--- Supplied information ---
>>>>

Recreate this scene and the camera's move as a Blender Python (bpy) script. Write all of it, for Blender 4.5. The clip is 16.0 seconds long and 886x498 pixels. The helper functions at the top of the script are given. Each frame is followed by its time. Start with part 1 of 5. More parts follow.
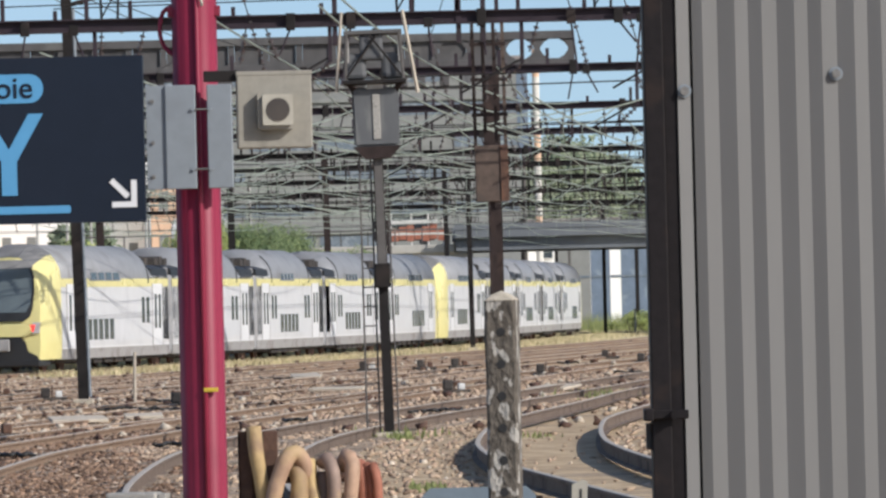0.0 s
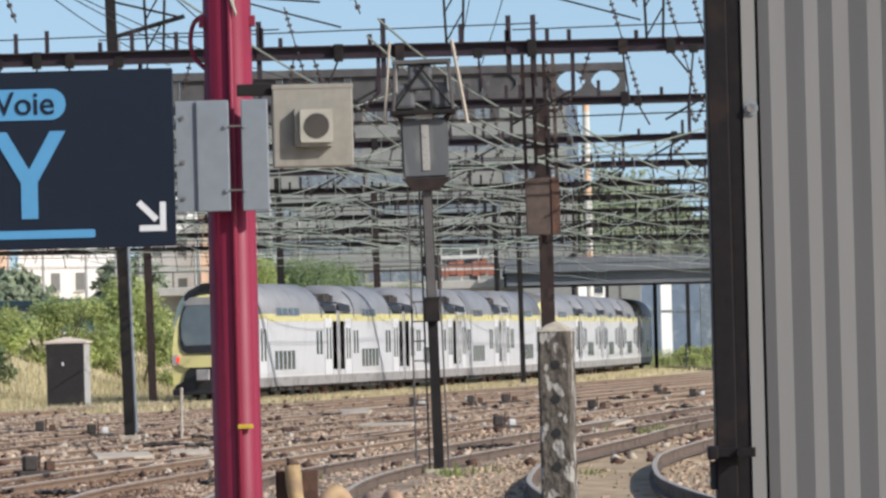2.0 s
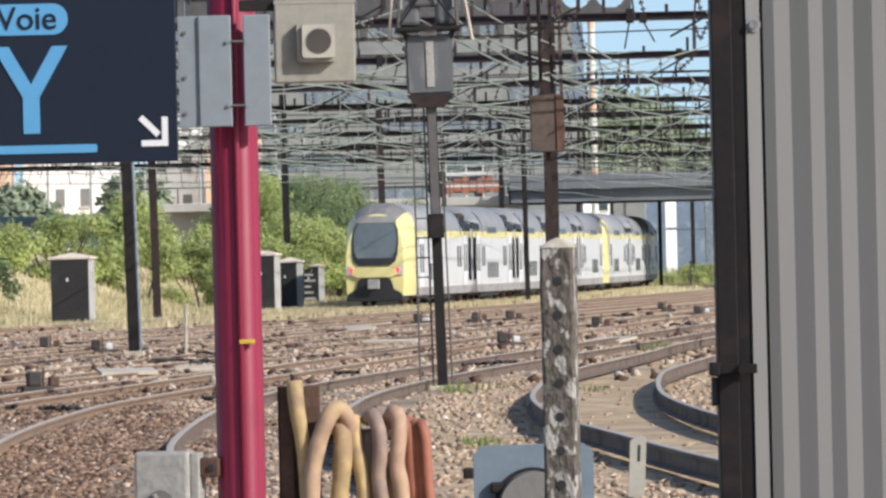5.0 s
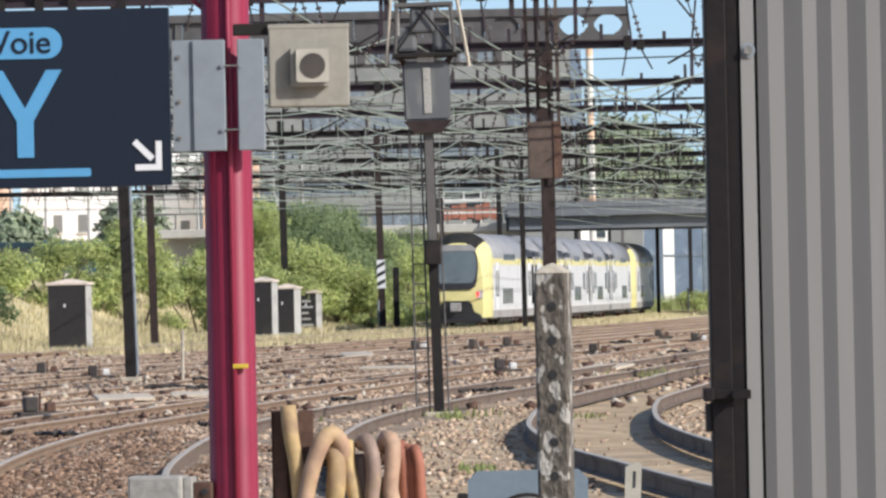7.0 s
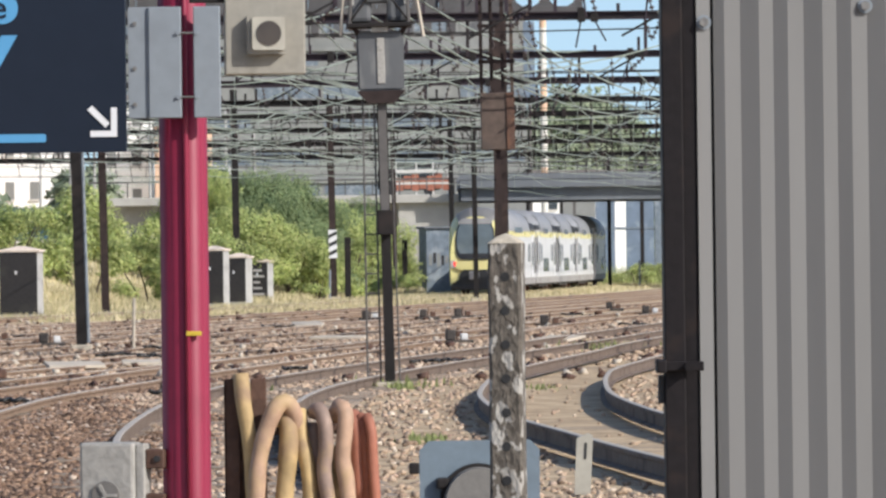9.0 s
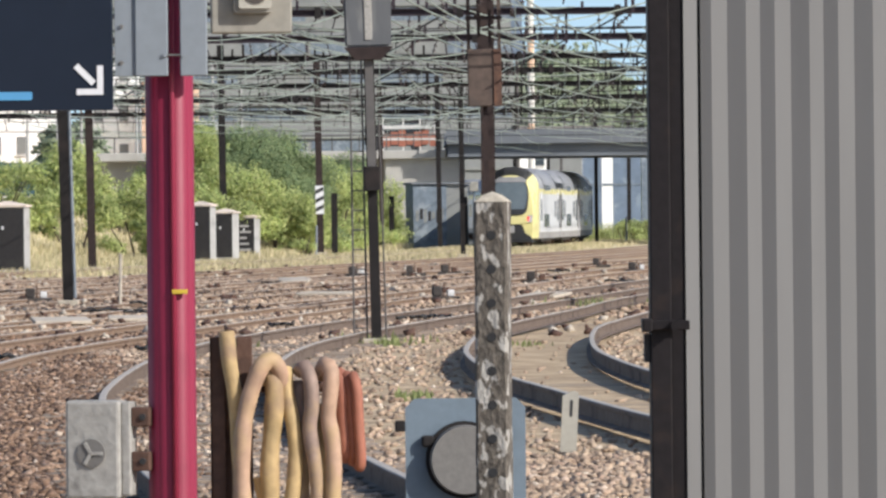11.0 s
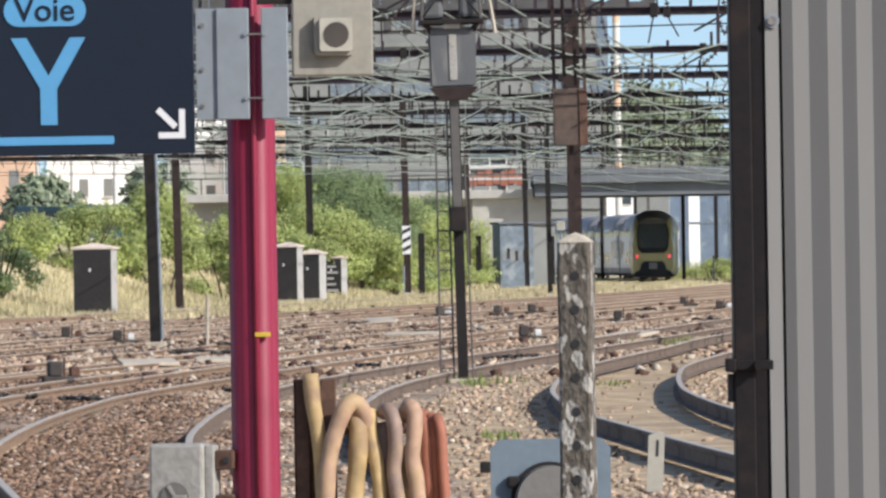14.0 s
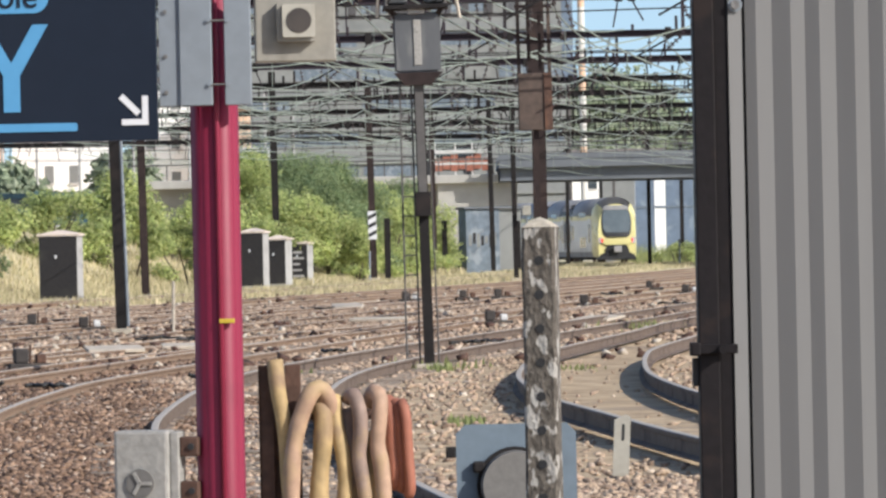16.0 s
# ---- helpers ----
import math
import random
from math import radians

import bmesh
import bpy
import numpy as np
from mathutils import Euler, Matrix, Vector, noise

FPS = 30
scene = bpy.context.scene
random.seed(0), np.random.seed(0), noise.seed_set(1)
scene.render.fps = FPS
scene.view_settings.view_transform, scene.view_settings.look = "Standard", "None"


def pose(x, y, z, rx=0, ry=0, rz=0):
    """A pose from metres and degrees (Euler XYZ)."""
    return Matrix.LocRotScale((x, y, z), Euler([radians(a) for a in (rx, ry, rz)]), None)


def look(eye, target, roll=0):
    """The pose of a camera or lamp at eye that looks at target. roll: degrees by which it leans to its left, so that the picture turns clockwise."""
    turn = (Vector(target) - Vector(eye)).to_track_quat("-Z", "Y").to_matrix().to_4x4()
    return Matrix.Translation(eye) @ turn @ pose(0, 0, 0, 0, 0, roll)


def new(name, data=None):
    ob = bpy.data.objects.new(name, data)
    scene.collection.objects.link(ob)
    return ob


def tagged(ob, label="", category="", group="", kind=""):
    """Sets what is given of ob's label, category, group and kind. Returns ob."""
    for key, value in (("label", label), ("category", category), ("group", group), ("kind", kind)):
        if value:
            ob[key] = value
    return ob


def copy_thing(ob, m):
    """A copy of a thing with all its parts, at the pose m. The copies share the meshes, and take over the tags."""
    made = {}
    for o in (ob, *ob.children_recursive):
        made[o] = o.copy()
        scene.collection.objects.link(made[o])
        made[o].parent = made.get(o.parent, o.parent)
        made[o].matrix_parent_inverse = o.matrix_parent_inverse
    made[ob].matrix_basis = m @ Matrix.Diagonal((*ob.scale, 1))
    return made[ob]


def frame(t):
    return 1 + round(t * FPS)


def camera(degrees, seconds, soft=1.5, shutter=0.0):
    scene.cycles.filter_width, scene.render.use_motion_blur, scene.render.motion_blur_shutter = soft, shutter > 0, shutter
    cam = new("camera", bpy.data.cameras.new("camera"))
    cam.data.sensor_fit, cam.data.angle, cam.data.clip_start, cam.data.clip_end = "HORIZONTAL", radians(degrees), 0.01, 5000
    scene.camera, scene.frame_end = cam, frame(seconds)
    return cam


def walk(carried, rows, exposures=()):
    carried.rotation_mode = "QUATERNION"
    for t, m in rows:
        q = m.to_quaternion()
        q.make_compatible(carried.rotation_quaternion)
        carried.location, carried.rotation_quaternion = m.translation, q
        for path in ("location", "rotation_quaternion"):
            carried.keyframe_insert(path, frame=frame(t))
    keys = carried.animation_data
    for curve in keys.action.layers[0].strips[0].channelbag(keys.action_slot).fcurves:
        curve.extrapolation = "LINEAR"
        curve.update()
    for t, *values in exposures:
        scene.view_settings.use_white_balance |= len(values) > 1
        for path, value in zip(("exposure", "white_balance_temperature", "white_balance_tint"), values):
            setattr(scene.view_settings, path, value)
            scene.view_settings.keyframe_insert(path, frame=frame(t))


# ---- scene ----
CLIP = 16.0
cam = camera(8.1527, CLIP, soft=2.6)
# seconds, eye x, y, z, heading to the right, upward tilt, lean (degrees)
PATH = [
    (0.0, -0.036, -1.593, 1.730, 0.4923, 0.5370, 1.407),
    (0.5, -0.041, -0.340, 1.707, 0.5610, 0.6925, 1.865),
    (1.0, -0.025, 0.005, 1.707, 0.2606, 0.9065, 1.521),
    (1.5, -0.026, -0.002, 1.707, -0.4343, 1.0004, 1.527),
    (2.0, -0.026, 0.001, 1.712, 0.0386, 0.8775, 1.458),
    (2.5, -0.022, 0.004, 1.708, 0.2144, -0.0608, 1.132),
    (3.0, -0.019, -0.006, 1.706, 0.0635, -0.2088, 1.278),
    (3.5, -0.017, -0.000, 1.705, 0.0059, -0.1408, 1.317),
    (6.0, -0.013, -0.003, 1.709, -0.0495, 0.2608, 1.317),
    (6.5, -0.009, -0.001, 1.703, -0.0536, 0.3295, 1.285),
    (7.0, 0.000, -0.000, 1.700, 0.0000, 0.3594, 1.200),
    (7.5, 0.001, 0.001, 1.698, 0.1568, 0.3590, 1.132),
    (8.0, -0.006, 0.001, 1.698, 0.2521, 0.2997, 0.882),
    (8.5, -0.013, -0.005, 1.697, 0.3520, 0.1922, 0.709),
    (9.0, -0.010, 0.002, 1.695, 0.4418, 0.0825, 0.701),
    (11.5, -0.005, -0.004, 1.707, 0.5648, -0.4655, 0.563),
    (12.0, -0.001, -0.007, 1.707, 0.3176, -0.5728, 0.502),
    (12.5, 0.002, -0.002, 1.713, 0.2019, -0.5412, 0.415),
    (13.0, 0.007, 0.002, 1.716, -0.0611, -0.1084, 0.791),
    (13.5, 0.009, 0.002, 1.714, -0.1962, -0.0031, 0.896),
    (14.0, 0.011, -0.000, 1.713, -0.2421, 0.0485, 0.904),
    (14.5, 0.012, 0.004, 1.712, -0.2617, 0.0641, 0.987),
    (15.0, 0.018, 0.004, 1.712, -0.2357, -0.0068, 1.041),
    (15.5, 0.020, 0.006, 1.713, -0.0510, -0.0681, 1.112),
    (16.0, 0.019, 0.002, 1.714, 0.0680, -0.0950, 1.187),
]


def aim(x, y, z, heading, tilt, lean):
    a, b = radians(heading), radians(tilt)
    way = Vector((math.sin(a) * math.cos(b), math.cos(a) * math.cos(b), math.sin(b)))
    eye = Vector((x, y, z))
    return look(eye, eye + way * 50, -lean)


# the picture is a little darker while more sky is in view
walk(cam, [(t, aim(*row)) for t, *row in PATH], exposures=[(0.0, 0.05), (2.0, 0.06), (2.5, 0.13), (3.0, 0.27), (16.0, 0.28)])

# ---- sky and sun: afternoon sun from the right, behind the viewer ----
SUN_TO = Vector((0.68, -0.52, 0.52)).normalized()
world = bpy.data.worlds.new("sky")
scene.world = world
world.use_nodes = True
wn = world.node_tree
wn.nodes.clear()
sky = wn.nodes.new("ShaderNodeTexSky")
sky.sky_type = "NISHITA"
sky.sun_disc = False
sky.sun_elevation = math.asin(SUN_TO.z)
sky.sun_rotation = math.atan2(SUN_TO.x, SUN_TO.y)
sky.dust_density = 1.2
sky.ozone_density = 2.0
back = wn.nodes.new("ShaderNodeBackground")
back.inputs["Strength"].default_value = 0.145
wout = wn.nodes.new("ShaderNodeOutputWorld")
coord = wn.nodes.new("ShaderNodeTexCoord")
lift = wn.nodes.new("ShaderNodeVectorMath")
lift.operation = "ADD"
lift.inputs[1].default_value = (0, 0, 0.10)
wn.links.new(coord.outputs["Generated"], lift.inputs[0])
wn.links.new(lift.outputs[0], sky.inputs[0])
wn.links.new(sky.outputs[0], back.inputs[0])
wn.links.new(back.outputs[0], wout.inputs[0])
sun = new("sun", bpy.data.lights.new("sun", "SUN"))
sun.data.energy, sun.data.angle, sun.data.color = 4.7, radians(0.6), (1.0, 0.96, 0.89)
sun.matrix_world = look((60, -60, 60), Vector((60, -60, 60)) - SUN_TO * 10)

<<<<

--- Your instructions ---
Look back over the material above and state how many lines hold the word "collection". Write the number and nothing else.

--- Task response ---
2